* begin PROVIDED INFORMATION *

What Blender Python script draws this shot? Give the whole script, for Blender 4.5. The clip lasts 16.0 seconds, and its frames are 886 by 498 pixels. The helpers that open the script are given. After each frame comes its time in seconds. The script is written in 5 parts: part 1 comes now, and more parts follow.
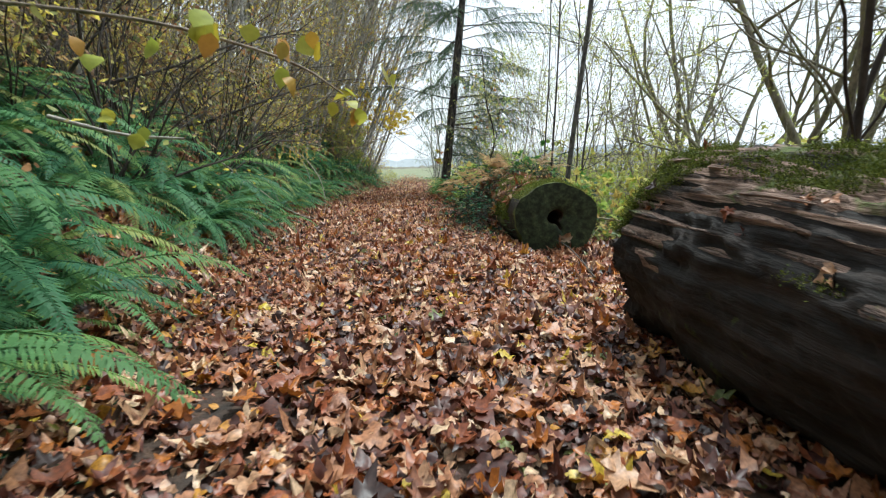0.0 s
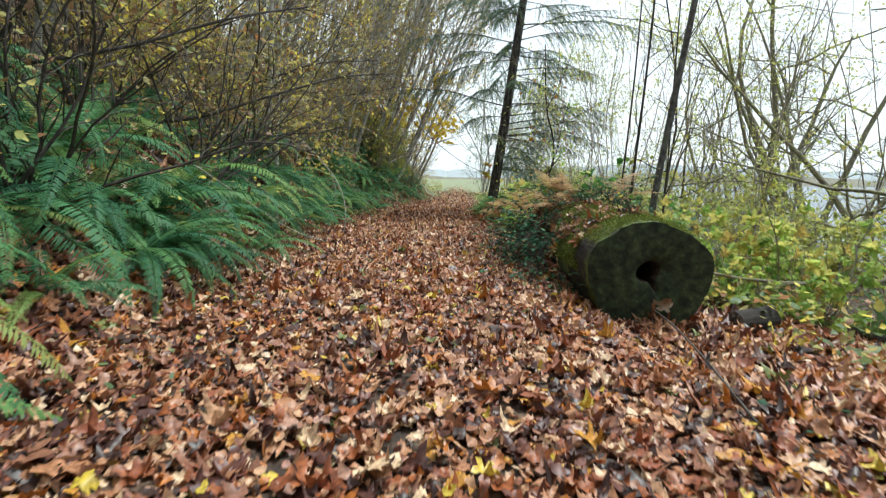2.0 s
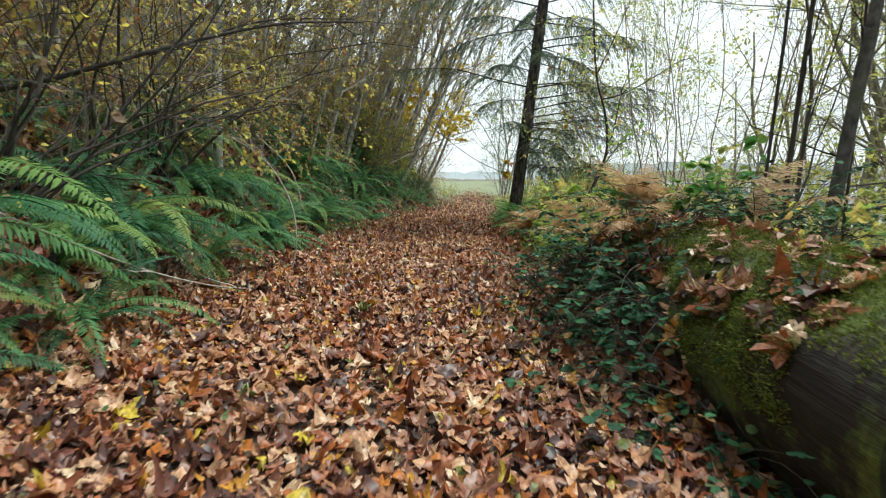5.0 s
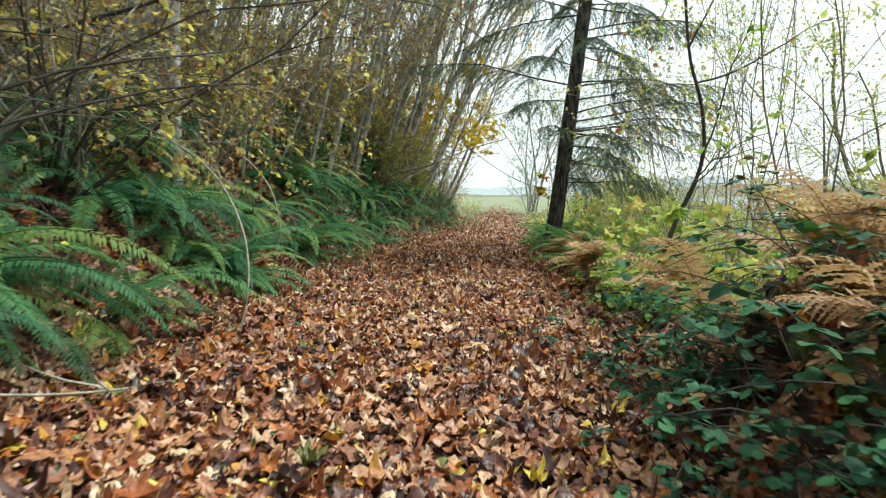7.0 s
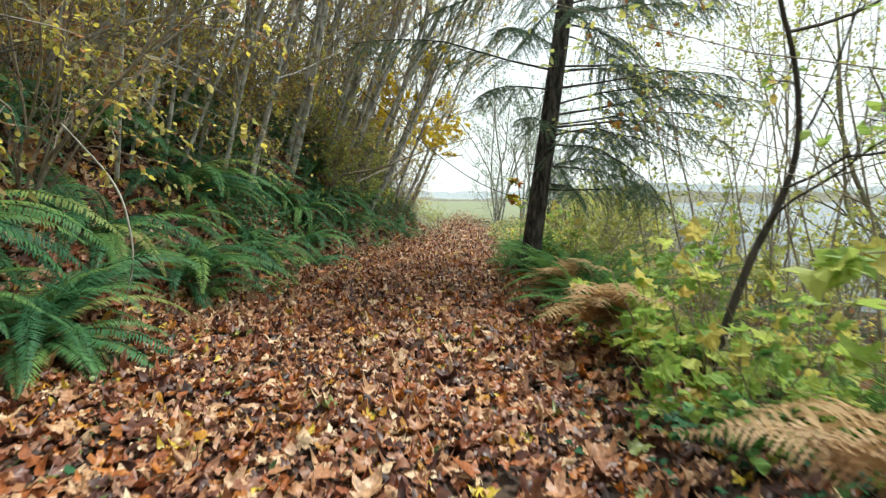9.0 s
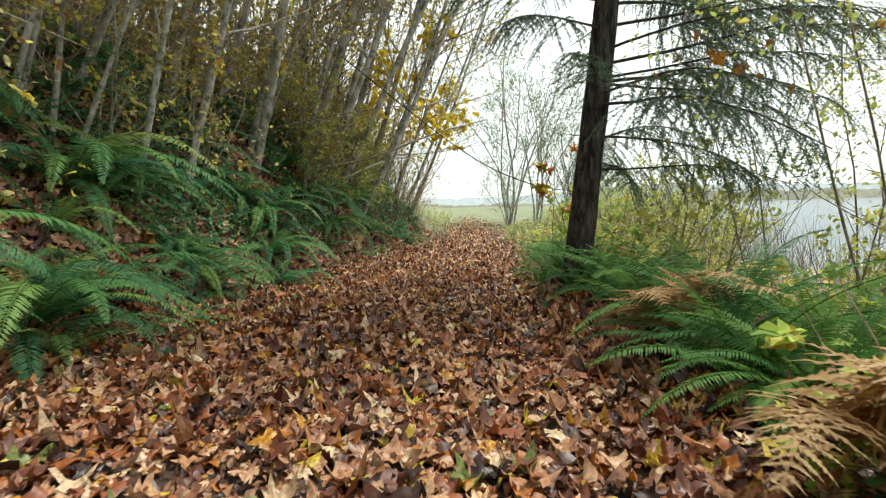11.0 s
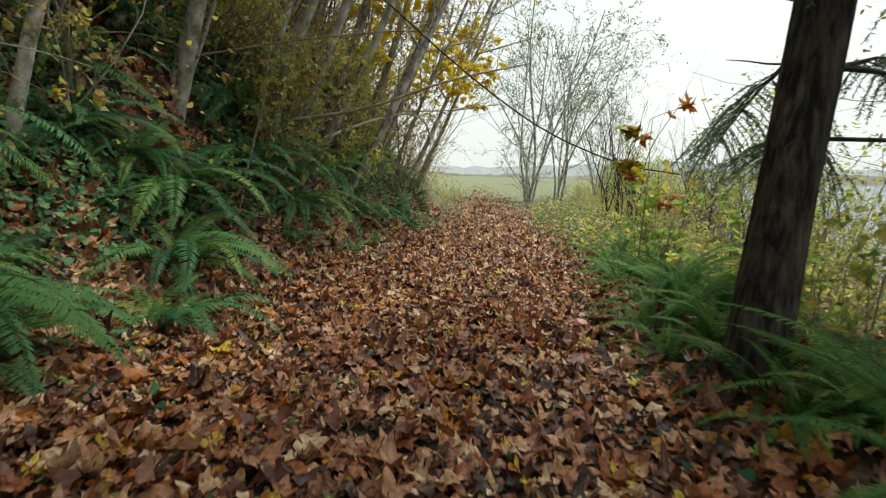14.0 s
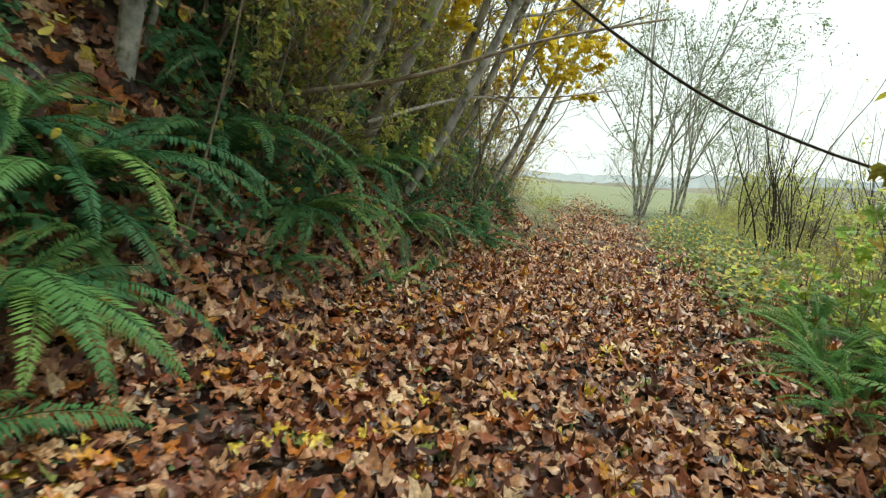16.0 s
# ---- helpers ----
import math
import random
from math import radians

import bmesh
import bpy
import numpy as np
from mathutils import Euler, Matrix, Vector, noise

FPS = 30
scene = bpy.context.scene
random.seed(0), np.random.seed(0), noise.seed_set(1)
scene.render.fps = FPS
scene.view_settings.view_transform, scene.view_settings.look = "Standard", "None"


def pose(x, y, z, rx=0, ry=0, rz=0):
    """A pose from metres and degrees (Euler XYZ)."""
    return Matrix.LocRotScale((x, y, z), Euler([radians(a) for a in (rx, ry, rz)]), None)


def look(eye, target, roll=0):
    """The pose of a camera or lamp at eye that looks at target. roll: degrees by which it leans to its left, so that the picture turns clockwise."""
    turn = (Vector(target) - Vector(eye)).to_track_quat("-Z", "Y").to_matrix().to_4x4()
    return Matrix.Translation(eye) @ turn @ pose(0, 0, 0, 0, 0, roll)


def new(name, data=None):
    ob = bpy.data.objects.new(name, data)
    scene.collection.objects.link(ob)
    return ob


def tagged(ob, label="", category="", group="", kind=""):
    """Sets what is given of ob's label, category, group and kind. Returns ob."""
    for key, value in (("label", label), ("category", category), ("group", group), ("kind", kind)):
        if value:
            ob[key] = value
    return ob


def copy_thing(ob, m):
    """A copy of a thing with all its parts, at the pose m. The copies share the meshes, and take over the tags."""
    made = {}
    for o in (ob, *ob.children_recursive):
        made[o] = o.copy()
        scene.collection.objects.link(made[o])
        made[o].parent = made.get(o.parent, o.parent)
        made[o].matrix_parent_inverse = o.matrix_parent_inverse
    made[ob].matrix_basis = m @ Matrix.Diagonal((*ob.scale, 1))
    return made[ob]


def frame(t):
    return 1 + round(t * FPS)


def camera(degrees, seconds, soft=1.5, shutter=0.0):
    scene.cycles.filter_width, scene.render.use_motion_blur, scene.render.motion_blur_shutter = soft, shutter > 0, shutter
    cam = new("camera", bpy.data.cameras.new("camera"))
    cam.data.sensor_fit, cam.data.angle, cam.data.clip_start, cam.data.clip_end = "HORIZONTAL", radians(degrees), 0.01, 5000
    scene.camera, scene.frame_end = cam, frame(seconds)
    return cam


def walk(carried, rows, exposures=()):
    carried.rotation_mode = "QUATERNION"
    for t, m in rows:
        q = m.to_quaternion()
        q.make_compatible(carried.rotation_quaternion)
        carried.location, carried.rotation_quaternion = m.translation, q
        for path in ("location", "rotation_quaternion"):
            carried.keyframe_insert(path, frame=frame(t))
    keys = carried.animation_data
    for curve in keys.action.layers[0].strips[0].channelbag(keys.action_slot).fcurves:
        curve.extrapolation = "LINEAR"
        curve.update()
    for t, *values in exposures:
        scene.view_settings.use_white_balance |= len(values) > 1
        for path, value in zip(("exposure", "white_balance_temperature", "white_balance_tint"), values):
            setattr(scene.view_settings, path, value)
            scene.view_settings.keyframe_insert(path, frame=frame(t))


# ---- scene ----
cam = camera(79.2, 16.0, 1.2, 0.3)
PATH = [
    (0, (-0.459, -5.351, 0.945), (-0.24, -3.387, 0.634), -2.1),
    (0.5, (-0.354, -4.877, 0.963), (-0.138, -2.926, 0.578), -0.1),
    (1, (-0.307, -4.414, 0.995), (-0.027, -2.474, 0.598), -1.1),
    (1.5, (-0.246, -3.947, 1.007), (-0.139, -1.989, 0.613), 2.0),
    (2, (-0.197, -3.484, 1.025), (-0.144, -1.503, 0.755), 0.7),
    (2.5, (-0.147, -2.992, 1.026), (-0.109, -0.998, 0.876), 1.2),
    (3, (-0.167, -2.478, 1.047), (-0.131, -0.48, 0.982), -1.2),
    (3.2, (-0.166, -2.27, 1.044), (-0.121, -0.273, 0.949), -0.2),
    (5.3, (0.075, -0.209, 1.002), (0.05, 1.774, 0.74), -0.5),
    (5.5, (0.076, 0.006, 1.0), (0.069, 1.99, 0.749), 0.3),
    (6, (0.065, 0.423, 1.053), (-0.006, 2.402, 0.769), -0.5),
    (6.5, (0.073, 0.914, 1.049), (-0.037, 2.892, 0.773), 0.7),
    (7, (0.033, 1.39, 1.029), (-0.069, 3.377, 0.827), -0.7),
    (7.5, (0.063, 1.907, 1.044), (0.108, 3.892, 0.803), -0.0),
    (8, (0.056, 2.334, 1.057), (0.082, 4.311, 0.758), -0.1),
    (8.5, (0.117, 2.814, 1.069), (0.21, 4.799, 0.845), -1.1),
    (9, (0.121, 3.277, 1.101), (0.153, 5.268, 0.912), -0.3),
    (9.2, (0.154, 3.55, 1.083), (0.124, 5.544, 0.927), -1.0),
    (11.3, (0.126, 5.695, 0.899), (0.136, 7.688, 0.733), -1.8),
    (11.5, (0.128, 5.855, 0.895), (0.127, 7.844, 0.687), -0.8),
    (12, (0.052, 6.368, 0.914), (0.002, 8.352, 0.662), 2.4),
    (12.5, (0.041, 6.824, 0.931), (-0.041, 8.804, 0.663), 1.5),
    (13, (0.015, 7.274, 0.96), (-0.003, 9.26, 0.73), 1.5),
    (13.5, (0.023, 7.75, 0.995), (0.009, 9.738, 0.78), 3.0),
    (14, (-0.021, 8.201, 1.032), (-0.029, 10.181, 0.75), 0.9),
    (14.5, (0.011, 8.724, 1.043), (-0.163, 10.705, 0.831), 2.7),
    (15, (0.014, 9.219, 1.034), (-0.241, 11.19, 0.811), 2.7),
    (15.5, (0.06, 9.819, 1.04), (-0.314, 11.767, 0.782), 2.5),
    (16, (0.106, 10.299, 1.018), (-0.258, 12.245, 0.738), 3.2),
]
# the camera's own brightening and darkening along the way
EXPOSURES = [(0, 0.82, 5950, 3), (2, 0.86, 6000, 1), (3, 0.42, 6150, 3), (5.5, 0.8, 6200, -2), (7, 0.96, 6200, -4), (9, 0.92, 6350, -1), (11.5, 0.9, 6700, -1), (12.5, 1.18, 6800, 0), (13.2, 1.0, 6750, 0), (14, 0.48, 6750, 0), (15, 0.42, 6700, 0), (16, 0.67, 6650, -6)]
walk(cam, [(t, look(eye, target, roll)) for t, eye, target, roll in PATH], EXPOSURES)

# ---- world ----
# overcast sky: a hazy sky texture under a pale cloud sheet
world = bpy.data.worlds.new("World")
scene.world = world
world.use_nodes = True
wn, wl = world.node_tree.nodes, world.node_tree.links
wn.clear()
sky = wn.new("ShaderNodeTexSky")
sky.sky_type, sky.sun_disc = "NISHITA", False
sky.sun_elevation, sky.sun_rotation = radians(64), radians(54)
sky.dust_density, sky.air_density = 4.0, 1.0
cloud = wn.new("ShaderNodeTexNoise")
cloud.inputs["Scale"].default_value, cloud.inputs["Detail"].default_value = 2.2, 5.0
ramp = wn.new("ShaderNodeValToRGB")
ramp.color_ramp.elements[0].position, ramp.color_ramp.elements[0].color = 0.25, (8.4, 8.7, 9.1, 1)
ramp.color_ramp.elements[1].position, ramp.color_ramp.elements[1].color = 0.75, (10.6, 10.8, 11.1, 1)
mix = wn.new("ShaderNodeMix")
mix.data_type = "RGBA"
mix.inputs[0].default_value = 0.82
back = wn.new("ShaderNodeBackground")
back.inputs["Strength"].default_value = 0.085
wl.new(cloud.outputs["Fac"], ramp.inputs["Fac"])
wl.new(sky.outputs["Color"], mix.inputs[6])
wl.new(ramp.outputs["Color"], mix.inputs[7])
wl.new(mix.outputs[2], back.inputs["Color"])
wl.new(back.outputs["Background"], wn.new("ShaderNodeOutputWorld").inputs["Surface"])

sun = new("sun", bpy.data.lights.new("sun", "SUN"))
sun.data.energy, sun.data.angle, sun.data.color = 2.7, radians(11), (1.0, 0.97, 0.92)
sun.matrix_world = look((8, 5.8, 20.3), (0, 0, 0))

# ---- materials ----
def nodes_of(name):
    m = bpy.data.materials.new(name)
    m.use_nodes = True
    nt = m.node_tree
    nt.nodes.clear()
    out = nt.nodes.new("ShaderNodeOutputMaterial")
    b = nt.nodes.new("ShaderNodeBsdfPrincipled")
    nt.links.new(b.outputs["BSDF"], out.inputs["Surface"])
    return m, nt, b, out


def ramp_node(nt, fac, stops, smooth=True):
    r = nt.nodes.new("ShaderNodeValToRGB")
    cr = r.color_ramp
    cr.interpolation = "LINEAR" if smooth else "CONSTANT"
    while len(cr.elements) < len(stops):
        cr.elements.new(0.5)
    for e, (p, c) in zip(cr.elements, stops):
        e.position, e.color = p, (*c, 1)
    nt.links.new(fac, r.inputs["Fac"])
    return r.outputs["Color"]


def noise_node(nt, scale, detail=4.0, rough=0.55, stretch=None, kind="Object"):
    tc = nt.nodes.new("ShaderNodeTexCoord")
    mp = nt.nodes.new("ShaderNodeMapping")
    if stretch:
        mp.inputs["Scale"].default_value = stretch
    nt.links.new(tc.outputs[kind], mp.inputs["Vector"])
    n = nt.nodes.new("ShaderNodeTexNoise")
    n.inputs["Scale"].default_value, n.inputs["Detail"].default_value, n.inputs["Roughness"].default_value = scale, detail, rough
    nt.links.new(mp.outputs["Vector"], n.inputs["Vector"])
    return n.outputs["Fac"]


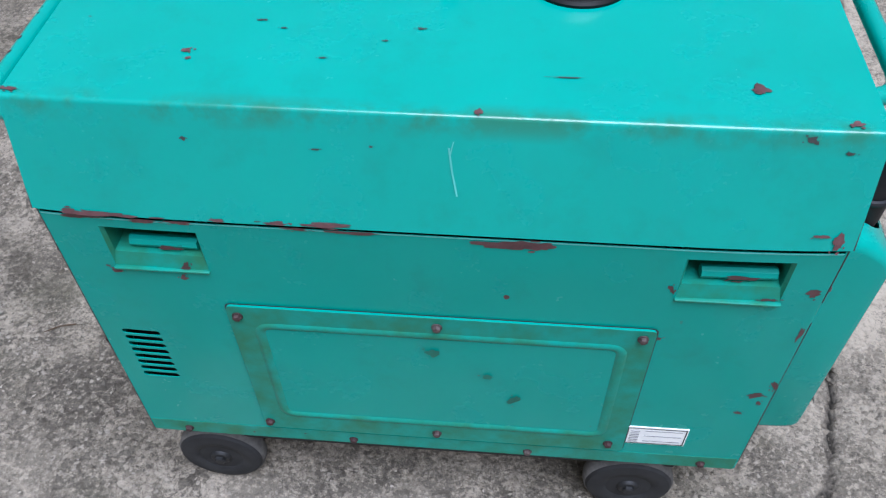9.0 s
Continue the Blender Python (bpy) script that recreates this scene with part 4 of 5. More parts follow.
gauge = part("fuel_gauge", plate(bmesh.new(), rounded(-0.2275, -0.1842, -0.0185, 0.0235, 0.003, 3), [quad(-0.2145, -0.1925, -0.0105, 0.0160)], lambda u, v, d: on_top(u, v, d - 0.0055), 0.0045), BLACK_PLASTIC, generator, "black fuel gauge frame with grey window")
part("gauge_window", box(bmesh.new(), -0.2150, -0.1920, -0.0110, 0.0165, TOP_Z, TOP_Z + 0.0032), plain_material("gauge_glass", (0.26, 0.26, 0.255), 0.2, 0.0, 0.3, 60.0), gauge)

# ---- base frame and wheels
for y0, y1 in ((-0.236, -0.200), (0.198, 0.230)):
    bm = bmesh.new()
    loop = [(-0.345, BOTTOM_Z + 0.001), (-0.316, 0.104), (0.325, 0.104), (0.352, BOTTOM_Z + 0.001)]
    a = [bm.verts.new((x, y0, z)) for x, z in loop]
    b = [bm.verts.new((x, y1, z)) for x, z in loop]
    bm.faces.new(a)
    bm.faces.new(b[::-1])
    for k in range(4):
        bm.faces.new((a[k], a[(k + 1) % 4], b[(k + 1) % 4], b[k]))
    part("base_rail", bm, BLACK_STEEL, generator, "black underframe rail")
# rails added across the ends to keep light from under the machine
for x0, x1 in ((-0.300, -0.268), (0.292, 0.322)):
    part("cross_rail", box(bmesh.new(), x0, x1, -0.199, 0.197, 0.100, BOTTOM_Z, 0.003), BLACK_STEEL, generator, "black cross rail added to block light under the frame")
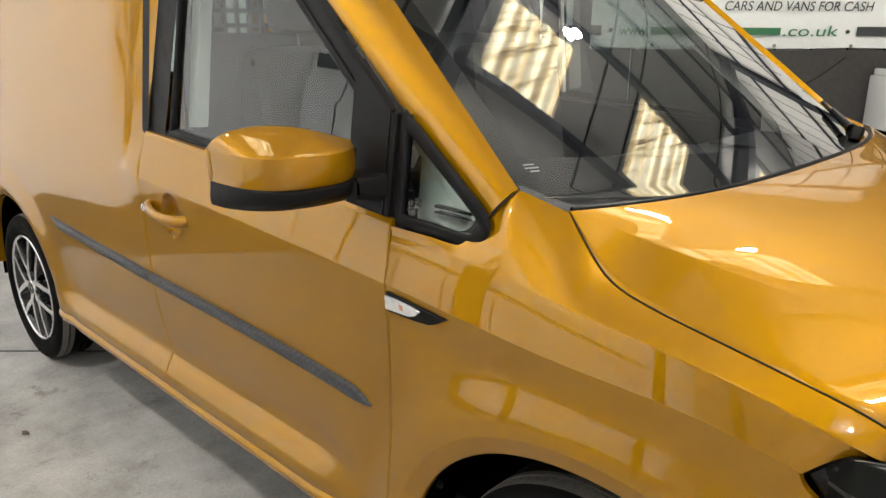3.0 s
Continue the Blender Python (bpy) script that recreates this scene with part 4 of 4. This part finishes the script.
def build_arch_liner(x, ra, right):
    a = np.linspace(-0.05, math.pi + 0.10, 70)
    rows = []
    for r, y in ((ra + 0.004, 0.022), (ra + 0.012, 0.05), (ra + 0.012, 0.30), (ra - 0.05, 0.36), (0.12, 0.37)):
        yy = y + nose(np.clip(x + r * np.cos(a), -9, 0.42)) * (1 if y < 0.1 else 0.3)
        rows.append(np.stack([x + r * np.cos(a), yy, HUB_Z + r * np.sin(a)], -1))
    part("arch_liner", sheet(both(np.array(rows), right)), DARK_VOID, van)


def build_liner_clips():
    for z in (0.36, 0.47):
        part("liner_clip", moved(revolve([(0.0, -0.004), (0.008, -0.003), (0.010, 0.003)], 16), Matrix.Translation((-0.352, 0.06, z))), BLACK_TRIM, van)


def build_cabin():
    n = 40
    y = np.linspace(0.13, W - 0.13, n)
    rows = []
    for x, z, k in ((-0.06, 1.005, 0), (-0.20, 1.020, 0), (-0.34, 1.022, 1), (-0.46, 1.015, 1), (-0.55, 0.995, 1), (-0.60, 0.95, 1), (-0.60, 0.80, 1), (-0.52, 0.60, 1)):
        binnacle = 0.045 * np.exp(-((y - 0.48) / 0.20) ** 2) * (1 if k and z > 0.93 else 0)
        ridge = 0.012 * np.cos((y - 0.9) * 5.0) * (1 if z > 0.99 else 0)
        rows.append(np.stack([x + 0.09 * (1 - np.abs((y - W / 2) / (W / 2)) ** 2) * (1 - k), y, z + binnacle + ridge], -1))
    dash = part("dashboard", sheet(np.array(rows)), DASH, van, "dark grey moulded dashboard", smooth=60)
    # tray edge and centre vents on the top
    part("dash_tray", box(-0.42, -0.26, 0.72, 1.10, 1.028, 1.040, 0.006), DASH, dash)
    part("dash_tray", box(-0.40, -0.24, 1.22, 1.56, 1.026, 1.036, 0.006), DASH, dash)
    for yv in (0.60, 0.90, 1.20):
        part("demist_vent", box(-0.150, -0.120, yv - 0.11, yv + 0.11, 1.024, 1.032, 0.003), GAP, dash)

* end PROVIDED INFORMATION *

• **BRIEF**:
Find the string "category" in the entries above and return each line that holds it.

• **TASK ANSWER**:
def tagged(ob, label="", category="", group="", kind=""):
    """Sets what is given of ob's label, category, group and kind. Returns ob."""
    for key, value in (("label", label), ("category", category), ("group", group), ("kind", kind)):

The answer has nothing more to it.